The image of a wedding banquet symbolizing the fulfillment of the Abrahamic covenant was a cultural icon in the Hebrew canon (Isaiah 25:6; Matthew 8:11). Scholarly consensus holds that the city burned in the story alluded to the destruction of Jerusalem by the Romans in A.D. 70. If the parable is read through its historical lens, the religious authorities were being brought to task for their rejection of Christ. Apart from that context, the behavior of the murdering invitees and the enraged king would be “bizarre,” as one commentary puts it.1 In Old Testament theology, surrounding nations often became instruments of divine justice to the chosen people.
Then the king said to his servants, ‘The feast is ready, but those who were invited were not worthy to come. Go out, therefore, into the main roads and invite to the feast whomever you find.’ The servants went out into the streets and gathered all they found, bad and good alike, and the hall was filled with guests. But when the king came in to meet the guests he saw a man there not dressed in a wedding garment. He said to him, ‘My friend, how is it that you came in here without a wedding garment?’ But he was reduced to silence. Then the king said to his attendants, ‘Bind his hands and feet, and cast him into the darkness outside, where there will be wailing and grinding of teeth.’ Many are invited, but few are chosen.”
In the second half of the parable, the king’s banquet became an open invitation to all without discrimination. As in the parable of the net (Matthew 13:47), “bad” and “good” alike were gathered. St. Gregory the Great, among others, interpreted this scenario as the pilgrim Church. Those who entered the wedding hall were the baptized faithful, but the improperly dressed lacked the garment of charity.2
The image of “wailing and grinding of teeth” was peculiar to the author of Matthew, who was likely not the apostle himself but a well-educated Jewish Christian.3 Zeal for divine justice characterized these images of judgment.
In the world of biblical scholarship, concerns about anti-Semitism in Matthew frequently arise, as the portrayal of the Jews as murderers provided kindling for antagonists throughout history. A Trinitarian metanoia is necessary when approaching the bare text of Scripture lest we fall into an “us” versus “them” mentality. No group constitutes a “them” severed from ourselves when we stand in the Body of Christ. Through the eyes of Christ in the Trinity, the murderer and the murdered are one. From the Cross, the love of the Father, Son and Holy Spirit radiated to all persons in all time: “Father, forgive them, for they know not what they do” (Luke 23:34).
One of the greatest achievements of Byzantine iconography is the visual expression of the fundamental unity of all persons in Christ. “To the pure all things are pure” (Titus 1:15) inspired many of the desert ascetics, especially the Syrians, and the iconographers. The pure in heart see the face of Christ in the depths of every person without exception. This vision led St. Isaac the Syrian to conceive Gehenna as a fire of love. (See the last paragraphs of this reflection on the Parable of the Weeds.)

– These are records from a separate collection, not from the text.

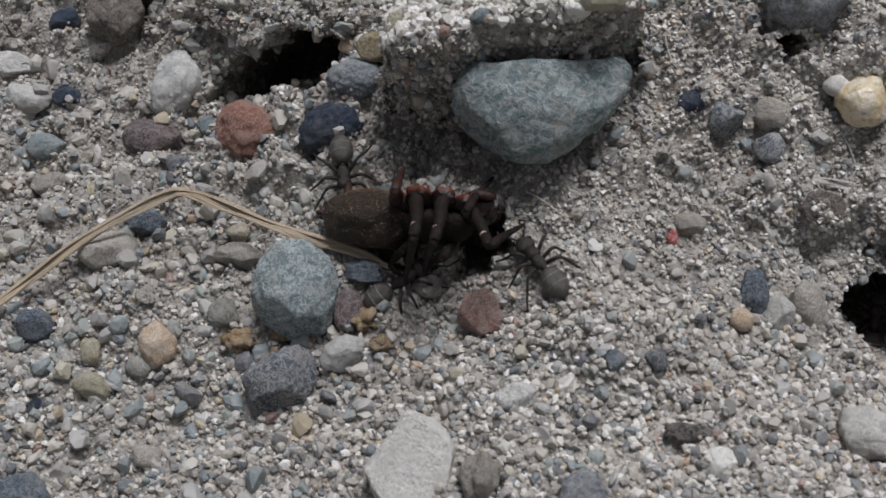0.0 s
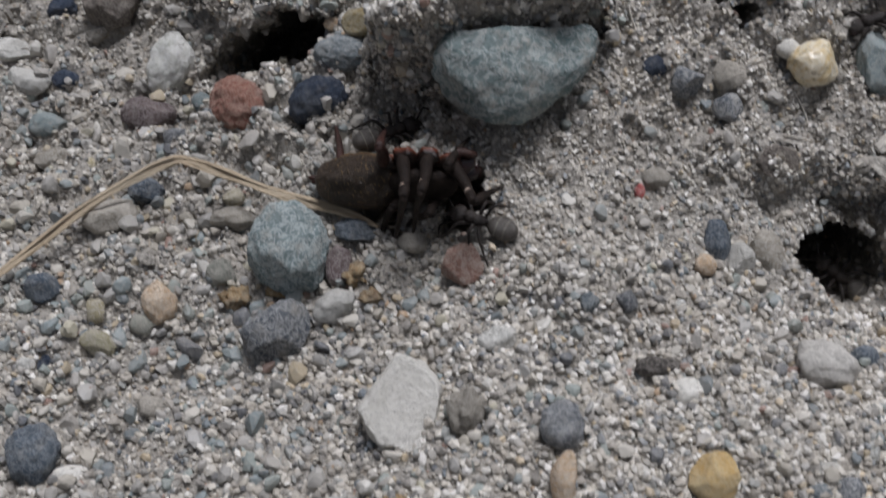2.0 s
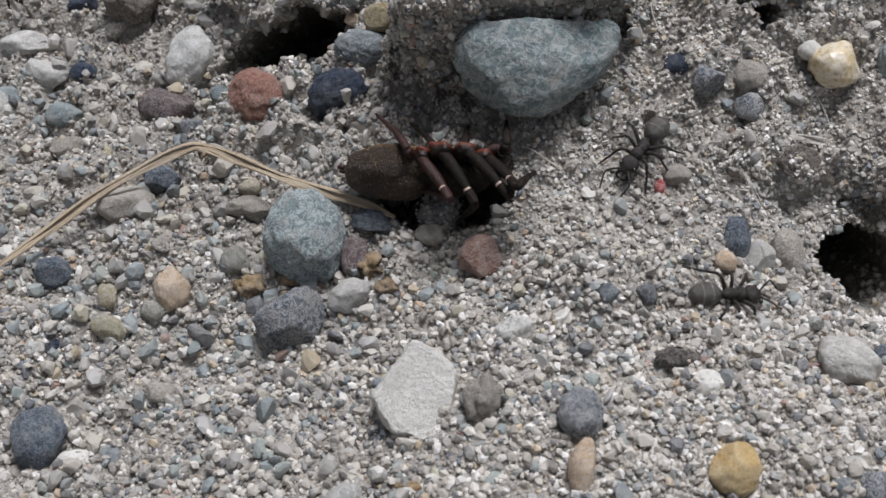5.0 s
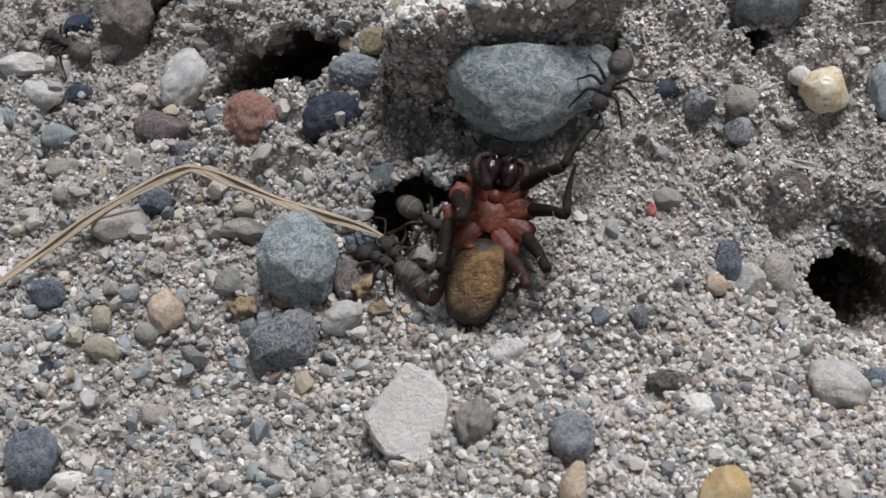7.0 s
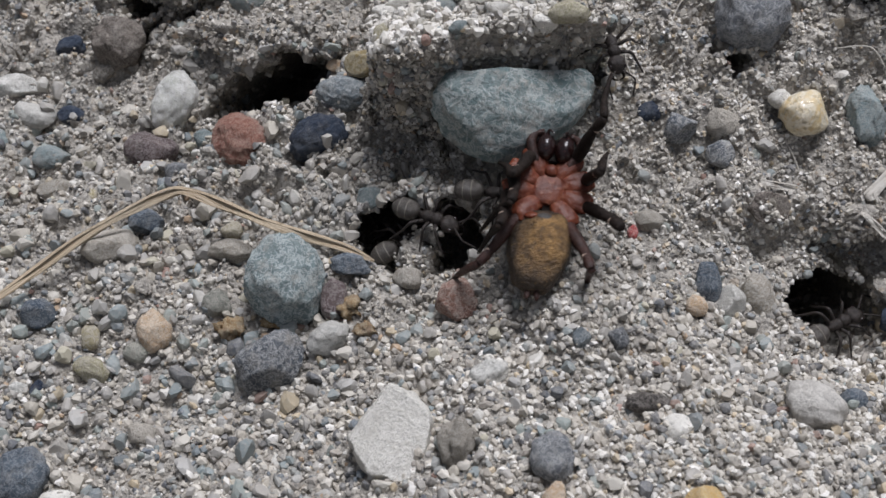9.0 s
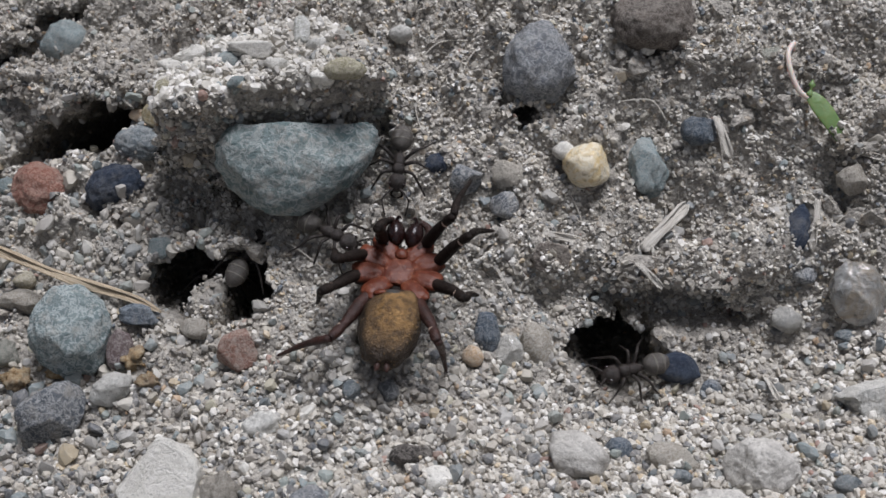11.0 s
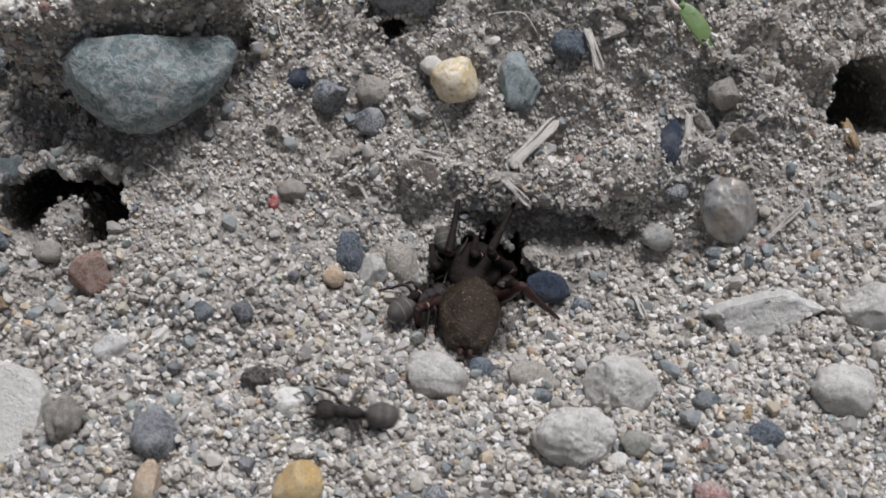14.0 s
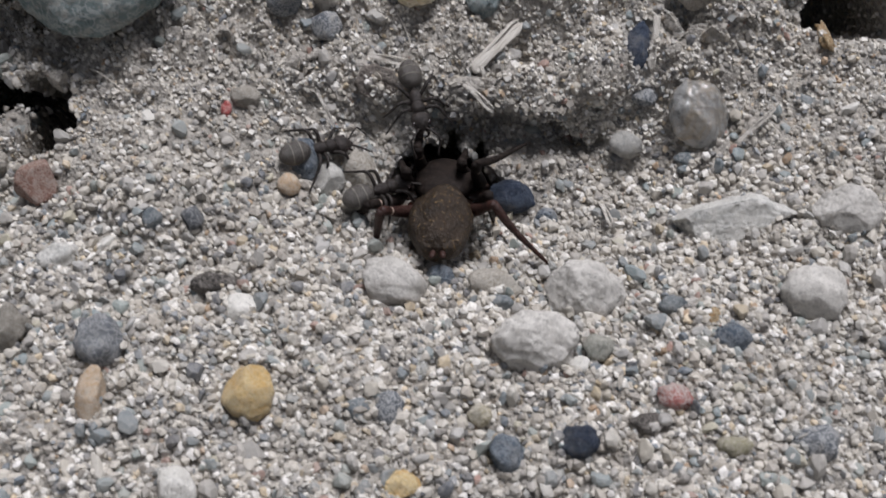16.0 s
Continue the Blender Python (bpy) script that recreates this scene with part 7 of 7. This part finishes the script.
    walk(ants["C"], [
        (0, pose(-0.00839, 0.00128, -0.00816, -26.2, -2.0, 163.8)),
        (4.2, pose(-0.00713, 0.00183, -0.00765, -26.3, -1.8, 164.7)),
        (5.25, pose(-0.00455, 0.00173, -0.00558, -6.0, 23.2, -126.9)),
        (6.3, pose(-0.00197, 0.00163, -0.00351, 25.2, 11.8, -52.7)),
        (6.65, pose(-0.00158, 0.00103, -0.00273, 9.3, 18.8, -91.3)),
        (7, pose(-0.00120, 0.00044, -0.00195, -7.7, 14.6, -130.6)),
        (8, pose(-0.00040, 0.00371, 0.00075, 13.7, 16.6, -87.5)),
        (9, pose(0.00057, 0.00259, 0.00050, 0.9, 16.2, -116.6)),
        (10, pose(0.01151, 0.00566, 0.00484, -8.9, 14.4, -132.1)),
        (10.5, pose(0.00794, 0.00562, 0.00243, 5.0, 13.2, -76.2)),
        (11, pose(0.00438, 0.00557, 0.00001, 11.9, 1.5, -22.7)),
        (11.5, pose(0.00081, 0.00553, -0.00241, 6.6, -11.0, 30.3)),
        (13, pose(-0.00096, 0.01610, -0.01068, 27.3, -7.0, 14.4)),
        (16, pose(-0.00096, 0.01610, -0.01068, 27.3, -7.0, 14.4))])
    gait(ants["C"], 2)
    walk(ants["D"], [
        (0, pose(-0.01198, 0.00798, 0.00234, -19.0, 4.7, -173.9)),
        (0.5, pose(-0.01038, 0.00834, 0.00234, -5.9, 14.0, -134.2)),
        (1, pose(-0.00930, 0.01087, 0.00324, -5.9, 14.8, -129.2)),
        (1.5, pose(-0.00835, 0.01719, 0.00359, -11.6, 16.5, -113.0)),
        (2, pose(-0.00470, 0.00980, 0.00187, -0.9, 14.0, -64.7)),
        (2.3, pose(-0.00594, 0.00777, -0.00013, -0.7, 15.6, -123.1)),
        (2.6, pose(-0.00272, 0.01063, -0.00584, 10.6, 14.7, -129.6)),
        (3, pose(-0.00540, 0.01209, -0.00791, -12.0, 16.4, -113.6)),
        (4.2, pose(-0.00470, 0.01014, -0.00801, -1.8, 16.6, -88.1)),
        (5.25, pose(0.00064, 0.00591, -0.00234, -21.0, 11.3, -154.4)),
        (6.3, pose(0.00597, 0.00169, 0.00334, -24.5, -7.8, 143.8)),
        (7, pose(0.00689, 0.00385, 0.00439, -23.8, -2.2, 163.4)),
        (8, pose(0.00615, 0.00481, 0.00362, -11.7, 11.9, -145.7)),
        (9, pose(0.00872, 0.00302, 0.00439, 4.7, 16.9, -100.7)),
        (10, pose(0.01151, 0.00566, 0.00583, -4.3, 15.9, -119.6)),
        (12.3, pose(0.02011, -0.00017, 0.00558, -6.7, 15.8, -121.0)),
        (12.4, pose(0.02042, -0.00047, 0.00557, 5.7, 13.3, -67.7)),
        (12.5, pose(0.02072, -0.00077, 0.00555, 11.2, 2.2, -16.8)),
        (12.75, pose(0.02404, 0.00082, 0.00585, 5.8, 12.2, -53.8)),
        (13, pose(0.02735, 0.00242, 0.00615, -5.0, 16.8, -92.8)),
        (13.5, pose(0.03800, -0.00846, -0.00034, -7.8, 13.7, -63.0)),
        (14, pose(0.04357, -0.01234, -0.00332, -10.0, 12.0, -54.0)),
        (14.5, pose(0.04375, -0.01051, -0.00320, -9.2, 13.5, -61.4)),
        (15, pose(0.04404, -0.01125, -0.00338, -11.4, 14.2, -65.9)),
        (15.5, pose(0.04456, -0.00820, -0.00300, -15.5, 16.9, -99.3)),
        (16, pose(0.04376, -0.01011, -0.00262, -8.3, 13.5, -61.8))])
    gait(ants["D"], 3)
    walk(ants["G"], [
        (0, pose(0.05344, -0.00095, -0.01418, 41.9, 0.7, -11.8)),
        (1.8, pose(0.05353, -0.00353, -0.01236, 25.4, -18.4, 39.4)),
        (3.6, pose(0.05361, -0.00611, -0.01053, -0.8, -16.3, 95.9)),
        (4, pose(0.04233, -0.01257, -0.00385, 14.2, -16.0, 100.4)),
        (4.2, pose(0.02320, -0.01608, -0.00000, 7.0, -15.9, 101.5)),
        (4.47, pose(0.02632, -0.01577, -0.00056, -11.5, -15.1, 162.5)),
        (4.73, pose(0.02944, -0.01546, -0.00112, -20.0, 0.6, -140.3)),
        (5, pose(0.03256, -0.01514, -0.00168, -11.3, 16.3, -83.0)),
        (6.1, pose(0.04848, -0.00439, -0.01185, 23.9, 8.6, -39.3)),
        (6.8, pose(0.05344, -0.00095, -0.01418, 41.9, 0.7, -11.8)),
        (7.8, pose(0.05393, -0.00086, -0.01314, 39.6, 2.3, -16.9)),
        (8.15, pose(0.05258, -0.00474, -0.01055, 9.0, 27.2, -71.8)),
        (8.5, pose(0.05122, -0.00862, -0.00796, -30.0, 14.2, -132.9)),
        (9, pose(0.05212, -0.00759, -0.00784, 8.7, 13.2, -60.0)),
        (9.17, pose(0.05065, -0.00881, -0.00703, -1.2, 5.9, -118.4)),
        (9.33, pose(0.04917, -0.01003, -0.00622, -0.3, -6.2, -175.2)),
        (9.5, pose(0.04770, -0.01125, -0.00541, 10.6, -12.0, 126.3)),
        (10, pose(0.05810, -0.00889, -0.00623, -19.9, -12.1, 125.7)),
        (10.2, pose(0.05871, -0.00901, -0.00621, -17.8, -12.2, 125.3)),
        (12.3, pose(0.04261, -0.00875, -0.00311, 18.6, -16.0, 61.2)),
        (12.5, pose(0.04250, -0.00841, -0.00299, 18.8, -15.9, 59.9)),
        (13, pose(0.04171, -0.01005, -0.00303, 17.3, -15.0, 52.2)),
        (13.5, pose(0.04292, -0.01163, -0.00364, 16.2, -16.2, 63.6)),
        (14, pose(0.03528, -0.02937, -0.00174, 3.6, -16.9, 83.5)),
        (14.5, pose(0.01875, -0.01311, 0.00144, -4.3, -15.8, 102.0)),
        (14.67, pose(0.02030, -0.01257, 0.00147, 5.1, -4.7, 46.2)),
        (14.83, pose(0.02186, -0.01204, 0.00150, 1.3, 9.3, -8.1)),
        (15, pose(0.02341, -0.01150, 0.00152, -12.6, 14.1, -65.1)),
        (15.5, pose(0.03458, -0.00651, -0.00053, -3.1, 12.2, -54.7)),
        (16, pose(0.03661, -0.00529, -0.00062, -9.2, 14.5, -67.7))])
    gait(ants["G"], 4)
    walk(ants["J"], [
        (0, pose(0.08200, -0.03800, -0.00150, 5.0, -14.8, 75.0)),
        (2, pose(0.06700, -0.04500, -0.00330, 5.0, -14.8, 70.0)),
        (2.25, pose(0.05600, -0.04650, -0.00400, 5.0, -14.8, 60.0)),
        (2.5, pose(0.04559, -0.04662, -0.00439, 5.0, -14.8, 50.6)),
        (3, pose(0.02744, -0.03524, -0.00251, 7.9, -10.6, 28.3)),
        (3.2, pose(0.01674, -0.01636, 0.00016, 6.8, -14.5, 48.8)),
        (3.4, pose(0.00816, -0.00899, -0.00101, -14.0, -15.4, 55.4)),
        (3.6, pose(0.00623, -0.00799, -0.00183, -23.6, -16.9, 80.0)),
        (3.8, pose(0.00374, -0.00750, -0.00348, -30.3, -16.4, 94.5)),
        (3.9, pose(0.00228, -0.00251, -0.00599, -5.3, -20.2, 57.2)),
        (4, pose(0.00083, 0.00249, -0.00850, 16.7, -9.1, 22.2)),
        (4.2, pose(-0.00005, 0.00902, -0.01439, -5.4, -5.6, 9.3)),
        (16, pose(-0.00003, 0.00998, -0.01537, -7.7, -5.5, 9.1))])
    gait(ants["J"], 5)
    walk(ants["K"], [
        (0, pose(-0.07114, 0.05009, -0.00376, -3.9, 14.3, -132.3)),
        (6.3, pose(-0.05990, 0.04409, -0.00392, -12.4, 12.1, -144.5)),
        (6.53, pose(-0.05851, 0.04271, -0.00426, -17.8, -1.5, 163.5)),
        (6.77, pose(-0.05712, 0.04133, -0.00459, -10.2, -14.1, 111.0)),
        (7, pose(-0.05573, 0.03995, -0.00492, 4.8, -15.4, 55.7)),
        (7.5, pose(-0.05986, 0.04390, -0.00402, 2.5, -16.1, 62.3)),
        (8.5, pose(-0.07550, 0.05188, -0.00406, -1.2, -15.9, 59.9)),
        (16, pose(-0.09017, 0.05769, -0.00400, 7.1, -16.6, 69.4))])
    gait(ants["K"], 6)
    walk(ants["M"], [
        (0, pose(-0.00504, -0.00313, -0.00402, 21.0, 12.7, -57.4)),
        (1.5, pose(-0.00490, -0.00046, -0.00266, 23.7, 11.8, -53.0)),
        (2.2, pose(-0.00051, -0.00452, -0.00973, 28.5, 11.0, -49.1)),
        (4.2, pose(-0.00257, 0.00316, -0.00899, 25.3, 8.7, -39.7)),
        (6.3, pose(-0.00832, -0.00421, -0.00463, 17.9, 14.9, -70.4)),
        (6.65, pose(-0.00648, -0.00433, -0.00446, 25.5, 1.6, -16.8)),
        (7, pose(-0.00464, -0.00444, -0.00429, 19.4, -12.3, 36.3)),
        (8, pose(-0.00988, -0.00025, -0.00319, 6.7, -14.4, 48.0)),
        (8.3, pose(-0.00642, 0.00253, -0.00427, 17.5, -6.5, 7.5)),
        (8.6, pose(-0.00295, 0.00531, -0.00535, 20.7, 6.4, -31.0)),
        (12, pose(0.00006, 0.01212, -0.01135, -0.8, -1.5, -4.5)),
        (16, pose(0.00006, 0.01212, -0.01135, -0.8, -1.5, -4.5))])
    gait(ants["M"], 7)


motions()
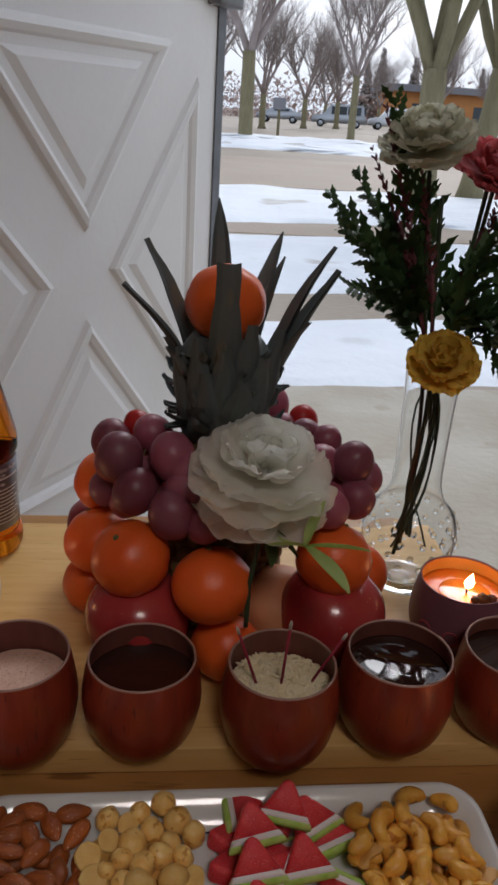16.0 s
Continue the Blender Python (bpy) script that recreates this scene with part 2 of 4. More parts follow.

Thus, in an icon of the beheading of St. John the Baptist, both the executioner and the executed bear the same serene expression. The icon does not deny the suffering and anguish of the present time, but allows the transfiguring light of the Trinity to shine into our world. The eye of the spirit penetrates beyond the exterior to the interior light of Christ shining within every person. The icon is a window onto heaven.
The divine law written in the human heart to “Love your neighbor as yourself” and even to “Love your enemies” yearns to become first, not second nature in a humanity transformed by the love of the Trinity.
1 New Bible Commentary, 21st Century Edition, edited by G.J. Wenham, et. al., Downers Grove: InterVarsity Press, 2000, p. 932.
2 St. Gregory the Great, Forty Gospel Homilies 38.9.
3 See Daniel J. Harrington, S.J., The Gospel of Matthew, Sacra Pagina Series,Volume 1, Collegeville: The Liturgical Press, 1991, p. 8.